In elucidating the role of TCs in cardiac regeneration, a highly valuable course of research is that focused on animals with almost perfect cardiac regenerative capacity. One such experimental paper was published in 2020, describing TCs in the heart of the western clawed frog (
Xenopus tropicalis). Lv et al. used electron microscopy and immunofluorescence to visualize TCs in this species. Moreover, they surgically removed the apex of the frog’s heart to study cardiac TCs on this injured site. Interestingly, after 8 days, the damaged TCs were among the first cells to regenerate fully. This quick recovery suggests that TC renewal might be the first essential step in any further fruitful regeneration of the tissue architecture ad integrum
[24]. As mentioned earlier, the loss of TCs is an important pathogenetic moment in the development of myocardial infarction. In order to study the possible ways to mitigate its progression and/or to alleviate its potential adverse outcomes, Zhao et al. transplanted TCs into the infarction zone, as well as the border zone.
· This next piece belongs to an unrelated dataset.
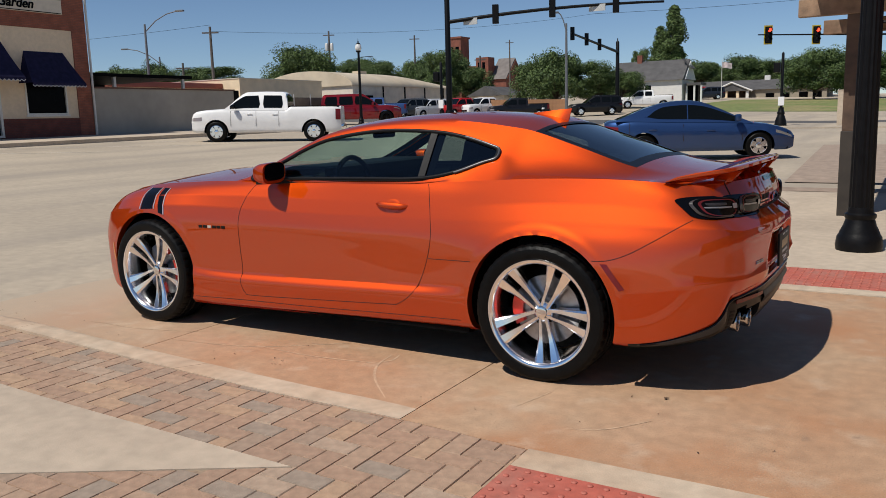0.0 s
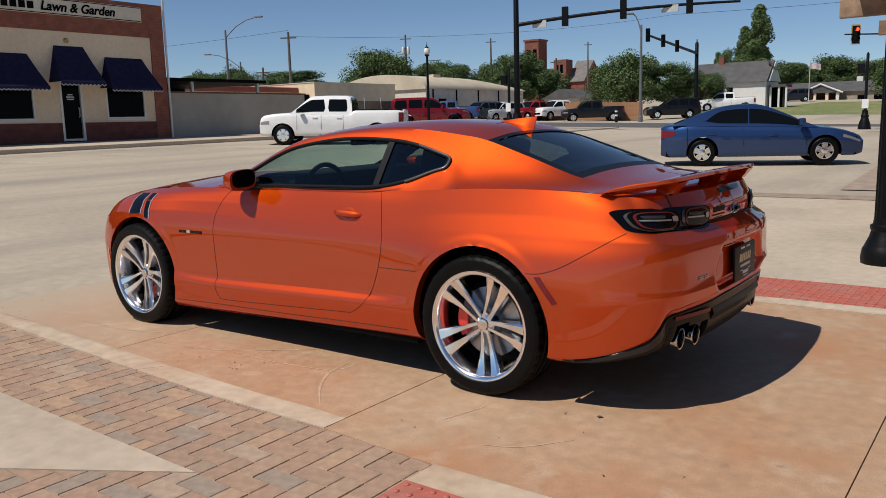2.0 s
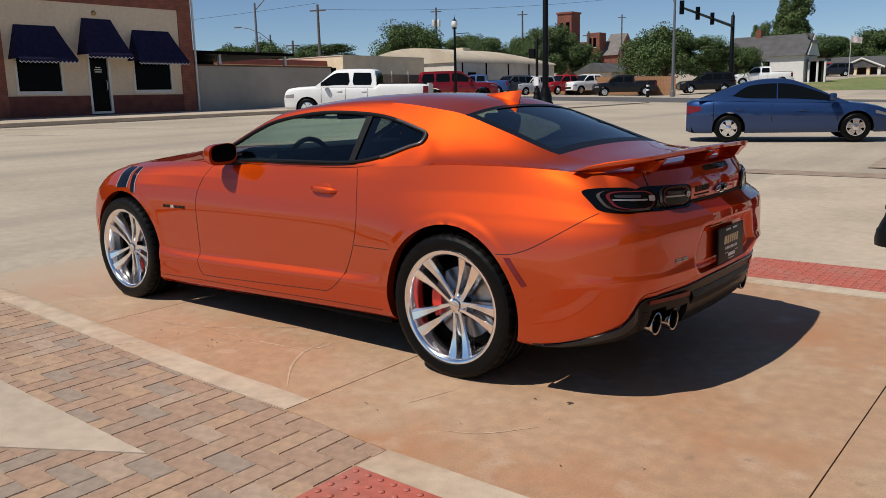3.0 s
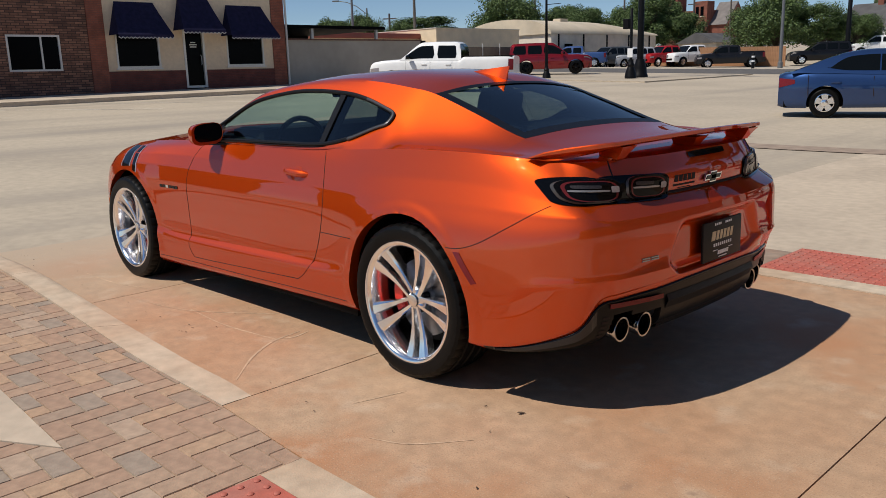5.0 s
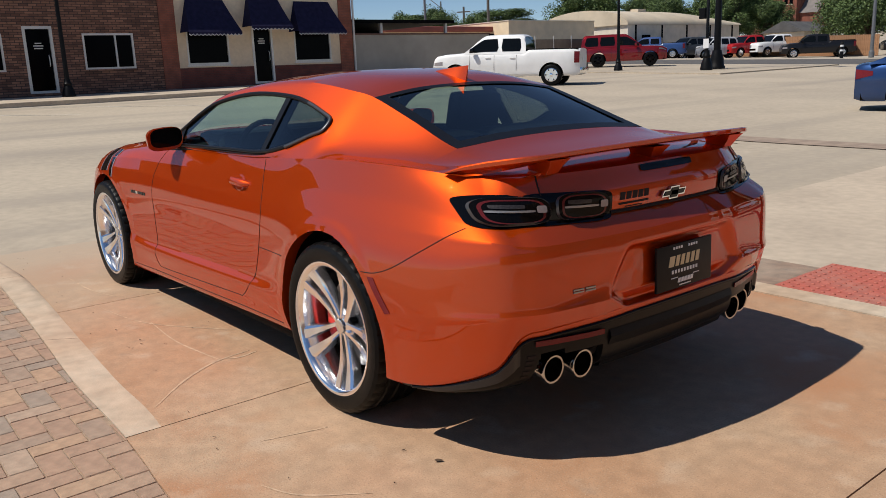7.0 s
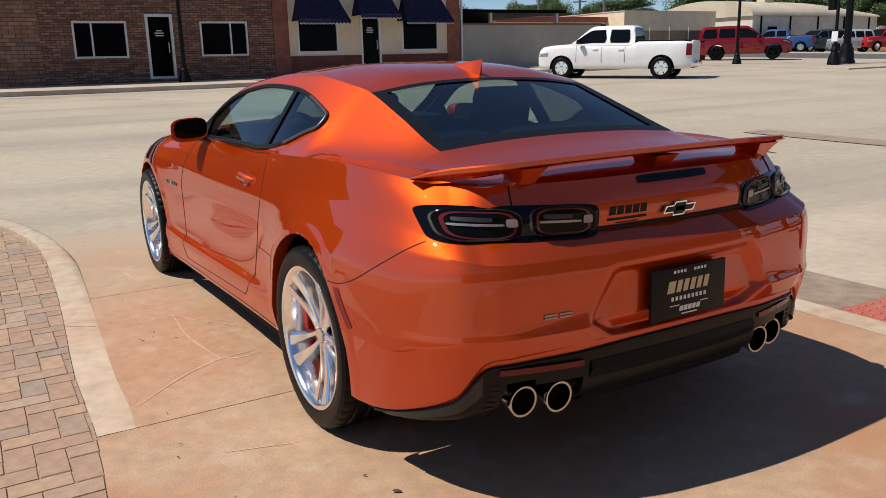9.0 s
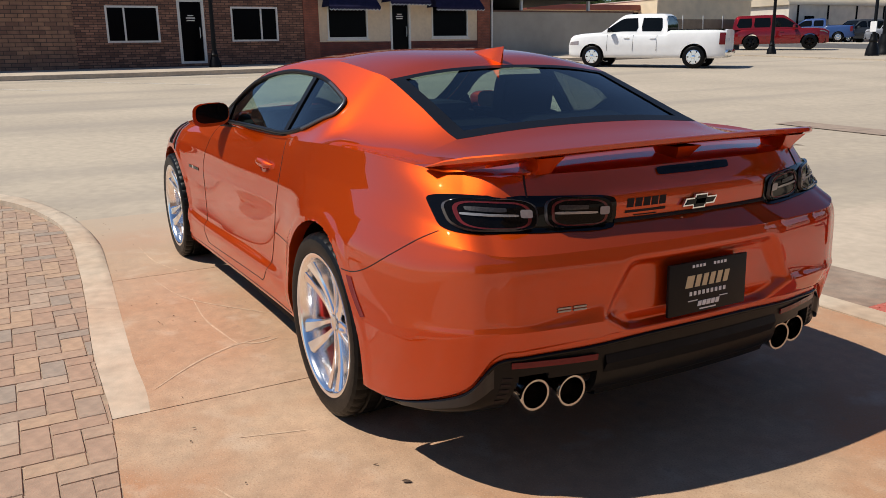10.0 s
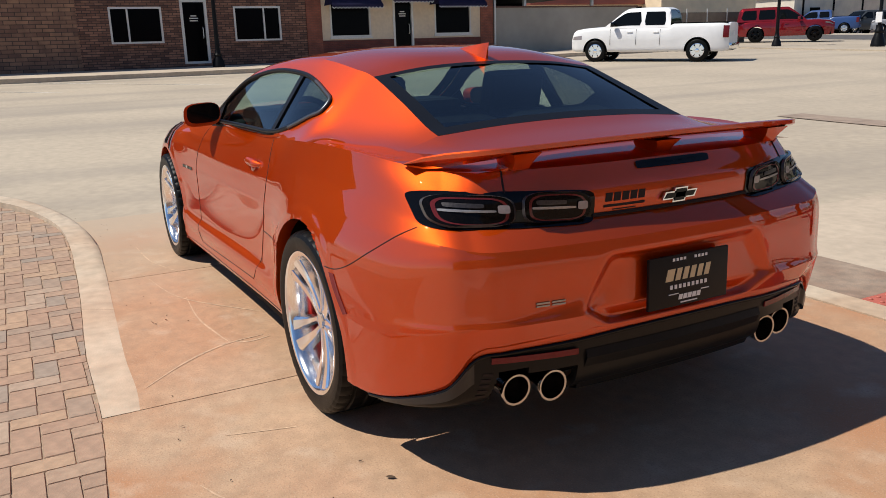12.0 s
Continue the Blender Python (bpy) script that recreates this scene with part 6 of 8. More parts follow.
def utility_pole(x, y, h, ang, can=False):
    U = thing("utility_pole", pose(x, y, ground_z(x, y), 0, 0, ang), "weathered timber utility pole with a crossarm", "utility pole", "utility poles")
    bm = bmesh.new()
    lathe(bm, [(.17, 0), (.11, h)], 10)
    part("pole", bm, UPOLE, U, "", 40)
    bm = bmesh.new()
    box(bm, -.75, .75, -.06, .06, h - .6, h - .48)
    part("crossarm", bm, UPOLE, U)
    if can:
        for s in (-.35, .35):
            bm = bmesh.new()
            lathe(bm, [(.22, h - 2.6), (.22, h - 1.7), (.15, h - 1.6)], 12, Matrix.Translation((s, 0, 0)))
            part("transformer", bm, ALU, U, "pale transformer can", 40)


utility_pole(-56.3, 54.0, 8.2, 30)
utility_pole(-70.2, 88.7, 10.3, 30, True)
utility_pole(-66.4, 104.3, 10.2, 30)
utility_pole(-68.0, 61.0, 5.6, 30)
utility_pole(-52.0, 98.0, 6.6, 30)
utility_pole(-68.0, 140.0, 11.0, 30)


def cable(a, b, sag, r=.03):
    bm = bmesh.new()
    a, b = Vector(a), Vector(b)
    tube(bm, [a.lerp(b, k / 24) - Vector((0, 0, sag * 4 * (k / 24) * (1 - k / 24))) for k in range(25)], r, 5)
    tagged(link("overhead_cable", bm, IRON), "thin dark overhead cable between poles", "cable", "overhead cables")


cable((-56.3, 54.0, 9.6), (-34.0, 93.0, 12.8), .9, .013)
cable((-34.0, 93.0, 12.8), (12.0, 168.0, 22.5), .9, .02)
cable((-56.3, 54.0, 10.15), (-110, 39, 10.0), .8, .013)
bo = thing("bollard", pose(-25.0, 57.3, ground_z(-25, 57.3)), "black and white striped bollard", "bollard")
bm = bmesh.new()
lathe(bm, [(.11, 0), (.11, 1.0), (.07, 1.06)], 14)
part("tube", bm, IRON, bo, "", 40)
for z in (.45, .75):
    bm = bmesh.new()
    lathe(bm, [(.113, z), (.113, z + .12)], 14)
    part("band", bm, PLATE_WHITE, bo, "white band")


# ---- other vehicles ----
HEADLENS = mat("smoky_headlamp_lens", (0.22, 0.20, 0.18), 0.15, 0.2, 0.2, 30)
CAR_GLASS = mat("dark_car_glass", (0.004, 0.005, 0.005), .06, 0, .1, 2, spec=.22)
SEDAN_WINS = ((.02, 1.02, .50, .0), (1.05, 2.22, .0, .0))
PICK_WINS = ((1.17, 1.93, .05, .04), (2.05, 3.20, .05, .0))
SUV_WINS = ((-.78, .02, .16, .03), (.12, .98, .03, .03), (1.08, 2.36, .03, .0))


def paint_plain(name, c, coat=.3):
    return mat(name, c, .35, 0, .04, 3, coat=coat, spec=.25)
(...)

They found out that such a procedure provided a significant benefit in terms of the reduction in the infarction size and improved functional aspects of the myocardium
[1]. TC transplantation has also been performed in other organs. Zheng et al. found out that transplanted TCs could mitigate the induced renal fibrosis in rats
[25]. Focusing on TCs in the respiratory system, Zhang et al. established a rat model of acute lung injury and observed the effect of cotransplantation of TCs with mesenchymal stem cells. The results demonstrated that TCs had a synergic effect on the experimental lung injury’s attenuation
[26]. TCs were also previously implicated in the pathogenesis of a broad spectrum of chronic inflammatory and fibrotic diseases, including Crohn’s disease, liver fibrosis, and psoriasis. TC transplantation, either in a solitary fashion or together with stem cells, was also discussed as a promising future avenue in the state-of-the-art therapeutic management of these conditions
[27].
The importance of TCs in cardiac regeneration was also recognized in studies whose research goal was to scrutinize other cell populations with regenerative capabilities. Miao et al. attempted to investigate the effect of the transplantation of induced pluripotent stem cell-derived mesenchymal stem cells in a mouse model of myocardial infarction. Although TCs were not the prime experimental focus in this study, the authors found out that the beneficial effect of the transplanted cells was reinforced by TCs, which contributed to supporting the tissue architecture, mechanotransduction, and elasticity
[28]. Similar research was conducted by Ja et al., whose experimental study also involved the induction of pluripotent stem cells, with further differentiation to cardiomyocyte progenitors and cardiomyocytes (induced pluripotent stem cells were differentiated into mesenchymal stem cells in the previous study). They also transplanted the cells into the infarcted myocardium of an animal model. In the group of animals that received the cardiac progenitor cell transplant, the authors observed an improvement in myocardial function. It was correlated with increased angiogenesis and an enhanced network of cardiac TCs in the zone of myocardial infarction
[29]. These results suggest that, in the case of TC absence or dysfunction, the cells responsible for cardiac regeneration cannot perform their tasks efficiently. Therefore, TCs should always be considered when researching the cardiac reparative processes.